Сердце Пандоры - страница 22

Шрифт
Интервал


— Даже не будешь спорить? – недоверчиво уточняет Полина.

— Ты его носишь, ты его мать, почему бы тебе не иметь право выбора имени?

Успеваю почувствовать затылком ее удивленный вдох и выдох и накидываю капюшон. Хочется оглянуться, увидеть, как преобразилось лицо Полины, но я всегда на страже собственного эго, которое явно подустало от ее судорожных попыток избегать встреч взглядами. Будь ее воля – Полина нахлобучила бы мне на голову мешок с прорезями для глаз и рта.

— Нам нужно поговорить. – Она вспоминает, зачем пришла, и когда я, не оглядываясь, иду к двери, громко требует: - Адам, нам нужно поговорить о моей сестре.

— У меня день по минутам расписан, Полина, и там нет «окна» для детских претензий. И оно появится не раньше, чем я получу внятный ответ, когда мы решили, что ты имеешь право вмешиваться в мою личную жизнь. Я не нуждаюсь в твоем одобрении и благословении. И еще кое-что…

Я все-таки поворачиваюсь, потому что говорить спиной – какая-то бессмыслица. Полина стоит на кровати на коленях и воинственно прижимает подушку к животу. Вряд ли она это осознает, но в последнее время я все чаще замечаю, как она поглаживает живот, как прикрывает его ладонями, когда чувствует беспокойство. Возможно, я преувеличиваю все эти «знаки», ведь мы не так часто видимся, но мне приятно осознавать, что у моего ребенка будет мать, которая готова его защищать.

Хотя, возможно, это просто плод моих болезненных детских фантазий, и я вижу лишь то, что хочу видеть.

— Я больше не хочу видеть тебя в моей постели. Для разговоров в твоем распоряжении весь дом.

Она явно думает, что у нее случился острый приступ звуковых галлюцинаций, потому что сначала мотает головой, а потом морщится и смотрит на меня с немым вопросом. И мы оба осознаем то, как намеренно болезненно я прошелся по ее самолюбию. Вряд ли в ее жизни были мужчины, которые брезговали ее телом в своей койке.

— У нас разные спальни, Полина. Пожалуйста, не забывай об этом.

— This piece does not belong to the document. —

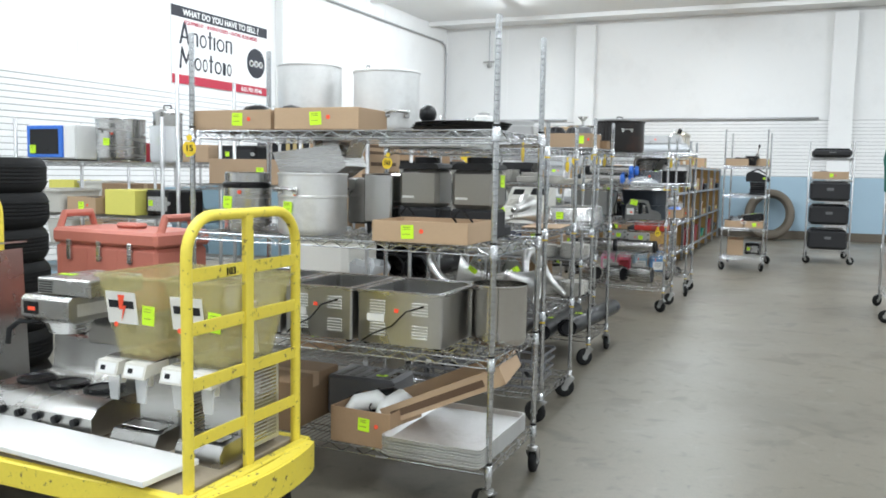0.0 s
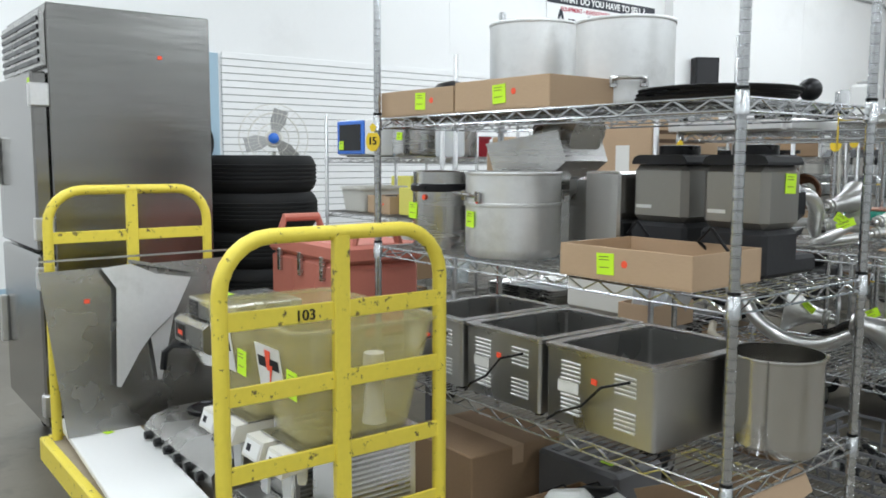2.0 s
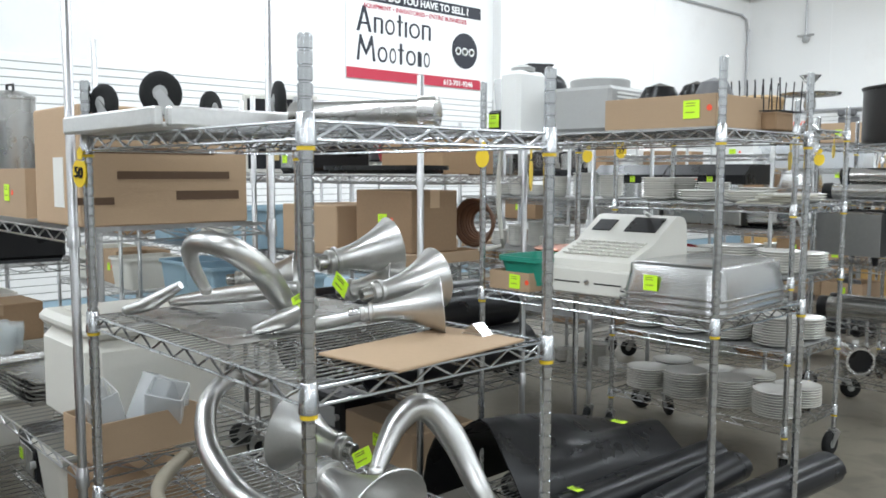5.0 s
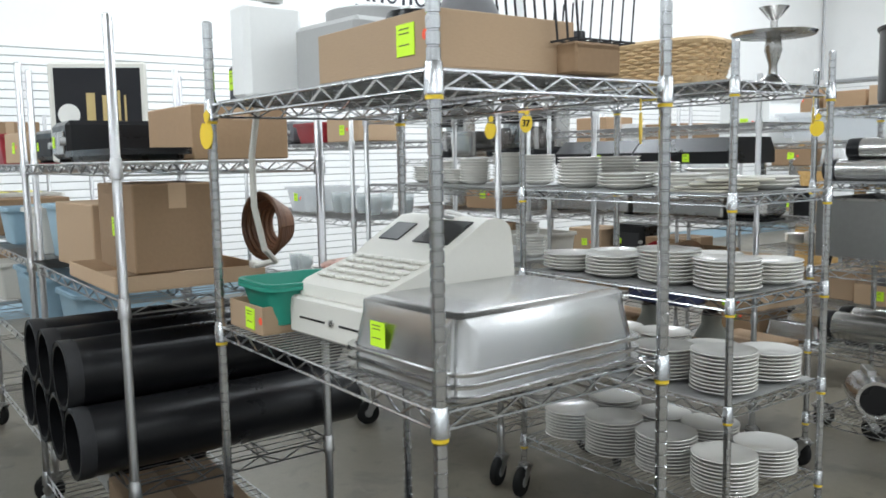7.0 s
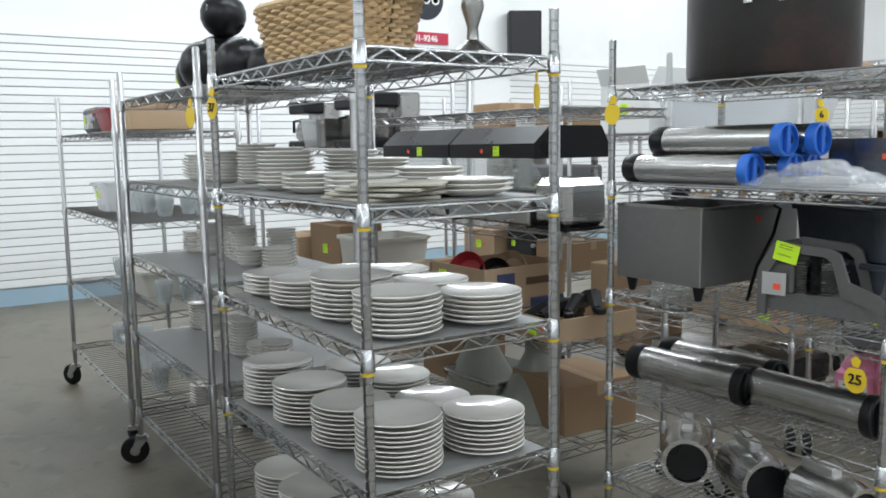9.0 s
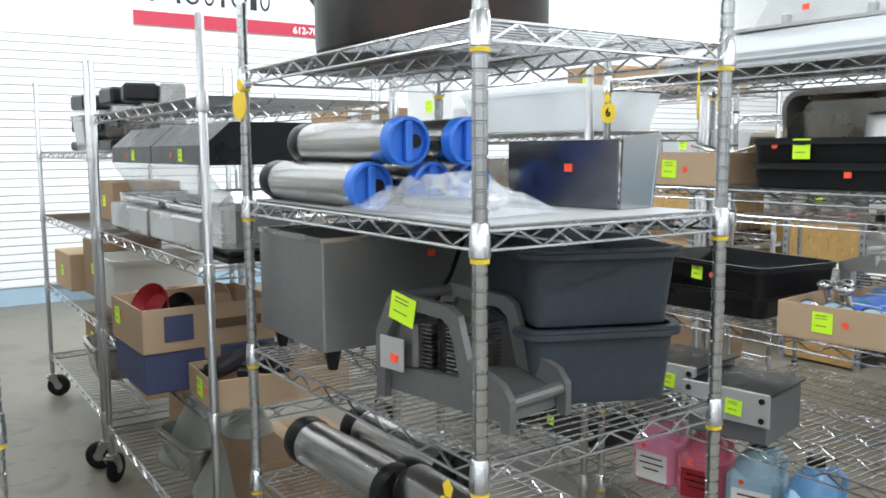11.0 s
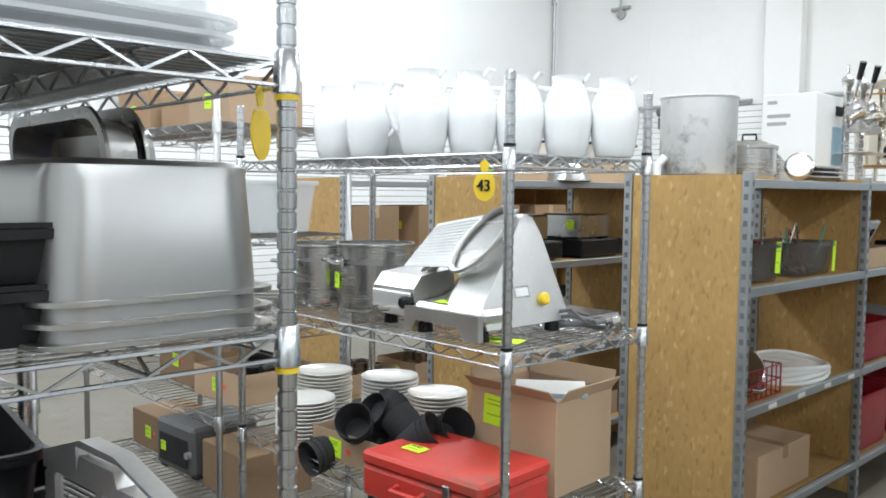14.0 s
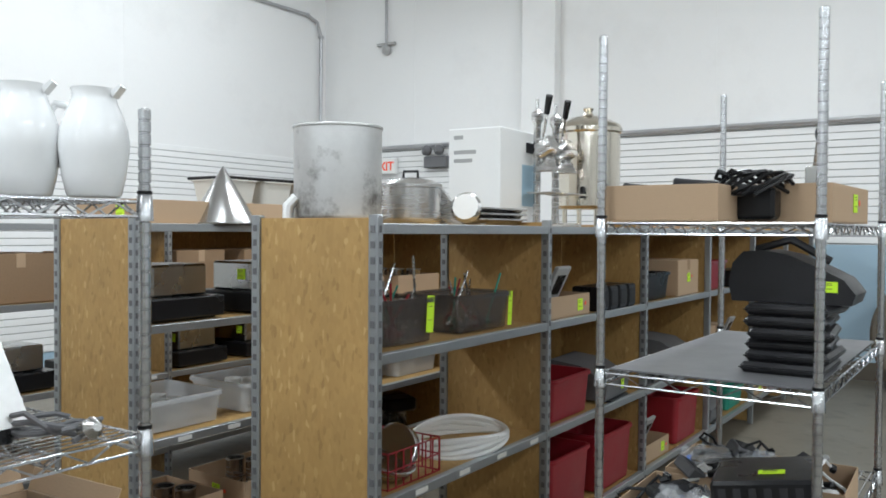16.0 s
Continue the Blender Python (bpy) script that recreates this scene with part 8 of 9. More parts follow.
# ---------------------------------------------------------------- platform cart
ct = thing("platform_cart", "chipped yellow steel platform cart with two tube handles", "cart", -1.78, 3.99, 0)
part("deck", Mesh().box(-0.84, 0.8, -0.34, 0.34, 0.285, 0.31, 0.004), mat("worn_plywood_deck", (0.36, 0.3, 0.22), 0.7, 0, 0.2, 5, 60, 0.15, stain=(0.14, 0.11, 0.08), stain_amt=0.6), ct, "worn grey plywood deck")
fr = Mesh()
for s in (-1, 1):
    fr.box(-0.86, 0.86, s * 0.345 - 0.018, s * 0.345 + 0.018, 0.22, 0.314, 0.006)
    fr.box(s * 0.85 - 0.022, s * 0.85 + 0.022, -0.33, 0.33, 0.22, 0.314, 0.006)
part("frame", fr, YELLOW, ct)
bow = [(0.874 + 0.075 * math.cos(math.pi * k / 20 - math.pi / 2) ** 0.6, -0.36 + 0.72 * k / 20) for k in range(1, 20)]
bp_ = Mesh()
for z0, z1, d0, d1 in ((0.2, 0.31, -0.012, 0.0), (0.3, 0.312, -0.06, -0.0121), (0.2, 0.212, -0.06, -0.0121)):
    n = len(bow)
    vs = [(max(0.872, x + dd), y, zz) for zz in (z0, z1) for dd in (d0, d1) for x, y in bow]
    for k in range(n - 1):
        bp_.add([vs[q * n + k + e] for q in range(4) for e in (0, 1)], [(0, 1, 3, 2), (4, 6, 7, 5), (0, 4, 5, 1), (2, 3, 7, 6), (0, 2, 6, 4), (1, 5, 7, 3)])
part("bumper", bp_, YELLOW, ct, "chipped yellow bumper")


def cart_handle(xx, ztop, bars, label):
    h = part("handle", Mesh().tube([(xx, -0.31, 0.24)] + [(xx, -0.31, ztop - 0.13)] + [(xx, -0.31 + 0.13 * (1 - math.cos(a)), ztop - 0.13 + 0.13 * math.sin(a)) for a in [math.pi / 2 * k / 6 for k in range(1, 7)]]
                                   + [(xx, 0.31 - 0.13 * (1 - math.cos(a)), ztop - 0.13 + 0.13 * math.sin(a)) for a in [math.pi / 2 * k / 6 for k in range(6, 0, -1)]] + [(xx, 0.31, ztop - 0.13), (xx, 0.31, 0.24)], 0.019, 12), YELLOW, ct, label)
    part("middle_bar", Mesh().box(xx - 0.004, xx + 0.018, -0.022, 0.022, 0.3, ztop - 0.005, 0.003), YELLOW, h)
    for z in bars:
        part("cross_bar", Mesh().box(xx + 0.002, xx + 0.01, -0.3, 0.3, z - 0.022, z + 0.022, 0.002), YELLOW, h)
    return h


h1 = cart_handle(0.82, 1.215, (1.025, 0.85, 0.665, 0.475), "yellow tube handle with flat bars")
letters("cart_number", "103", 0.037, INK, h1, pose(0.8325, -0.1, 1.01, 90, 0, 90), "stencilled number", 0.0, "CENTER")
h2 = cart_handle(-0.8, 1.27, (1.09, 0.92, 0.7), "yellow tube handle")
for px in (-0.7, 0.7):
    for py in (-0.26, 0.26):
        c = caster(ct, px, py)
        c.scale = (1.4, 1.4, 1.45)
wbd = thing("cutting_board", "long white plastic cutting board on cart", "cutting board", -1.86, 3.78, 0.335, -3.7)
part("board", Mesh().box(-0.82, 0.79, -0.128, 0.128, 0, 0.022, 0.003), WHITE, wbd)
part("spacer", Mesh().box(-0.8, 0.7, -0.08, 0.08, -0.024, -0.001), CARD, wbd)
sticker(wbd, -0.55, 0.0, 0.023, "z", 0.06, 0.03, 20)

# hot plate brewer
br = thing("coffee_brewer", "steel coffee brewer with three black warmer plates", "coffee brewer", -1.9, 4.15, 0.311, 0)
part("base", Mesh().prism([(-0.23, 0.012), (0.16, 0.012), (0.16, 0.142), (-0.13, 0.142), (-0.2, 0.125), (-0.235, 0.09)], -0.37, 0.27, "x"), STEELD, br)
for k in range(3):
    part("warmer_plate", Mesh().lathe([(0.074, 0.142), (0.08, 0.144), (0.08, 0.152), (0.066, 0.158), (0.06, 0.152), (0.001, 0.152)], 30, pose(-0.25 + 0.19 * k, -0.03, 0)), BLACK, br, "black warmer plate")
for k in range(6):
    part("switch", Mesh().lathe([(0.017, 0), (0.015, 0.02), (0.011, 0.022)], 14, pose(-0.31 + k * 0.1, -0.233, 0.07, 90)), BLACK, br)
for sx in (-0.33, 0.23):
    for sy in (-0.19, 0.12):
        part("foot", Mesh().lathe([(0.014, 0), (0.018, 0.013)], 10, pose(sx, sy, 0)), BLACK, br)
part("splash_back", Mesh().prism([(0.045, 0.1425), (0.07, 0.148), (0.092, 0.165), (0.102, 0.19), (0.112, 0.31), (0.155, 0.31), (0.155, 0.1425)], -0.3, 0.26, "x"), STEELD, br, "curved steel splash back")
hdx = part("brew_head", Mesh().prism([(-0.19, 0.455), (-0.17, 0.44), (0.13, 0.44), (0.13, 0.535), (-0.17, 0.54), (-0.19, 0.525)], -0.14, 0.12, "x"), STEELD, br)
part("badge", Mesh().box(-0.125, -0.045, -0.1925, -0.1902, 0.465, 0.515, 0.001), BLACK, hdx)
part("badge_mark", Mesh().box(-0.1, -0.06, -0.1935, -0.1926, 0.48, 0.496), DOT, hdx)
part("side_plate", Mesh().box(0.1202, 0.1215, -0.15, 0.06, 0.462, 0.512), ALU, hdx)
part("top_box", Mesh().box(-0.085, 0.2, -0.16, 0.13, 0.541, 0.612, 0.007), STEELD, hdx)
for k in range(5):
    part("vent", Mesh().box(-0.07, 0.0, -0.1635, -0.1602, 0.553 + k * 0.01, 0.558 + k * 0.01), BLACK, hdx)
part("filter_basket", Mesh().lathe([(0.03, 0.37), (0.075, 0.382), (0.098, 0.43), (0.104, 0.432), (0.104, 0.4395)], 28, pose(-0.01, -0.07, 0)), STEEL, br)
part("brew_handle", Mesh().tube([(-0.09, -0.12, 0.425), (-0.15, -0.19, 0.43), (-0.18, -0.215, 0.4), (-0.185, -0.22, 0.34)], 0.012, 8), BLACK, br, "black handle")
part("column", Mesh().box(-0.03, 0.16, 0.04, 0.13, 0.3105, 0.439, 0.006), STEELD, br)
sticker(br, -0.03, -0.05, 0.613, "z", 0.075, 0.035)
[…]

На улице собачий холод, но я все равно не отказываю себе в выработанной годами привычке. Пробежка заряжает тело тонусом и проветривает башку.

Только в этот раз я едва «делаю» половину дистанции. Приступ острой боли застает внезапно, словно убийца из подворотни. Останавливаюсь, хватаю руками колени и трясу головой, как будто моя боль материальна и, если постараться, ее можно выдавить, как занозу. Ни черта не помогает: к боли добавляется вяжущий вкус во рту, как будто меня накормили могильной землей. И мир растекается из трехмерных форм, превращаясь в маслянистое пятно, тонким слоем размазанное по моей сетчатке.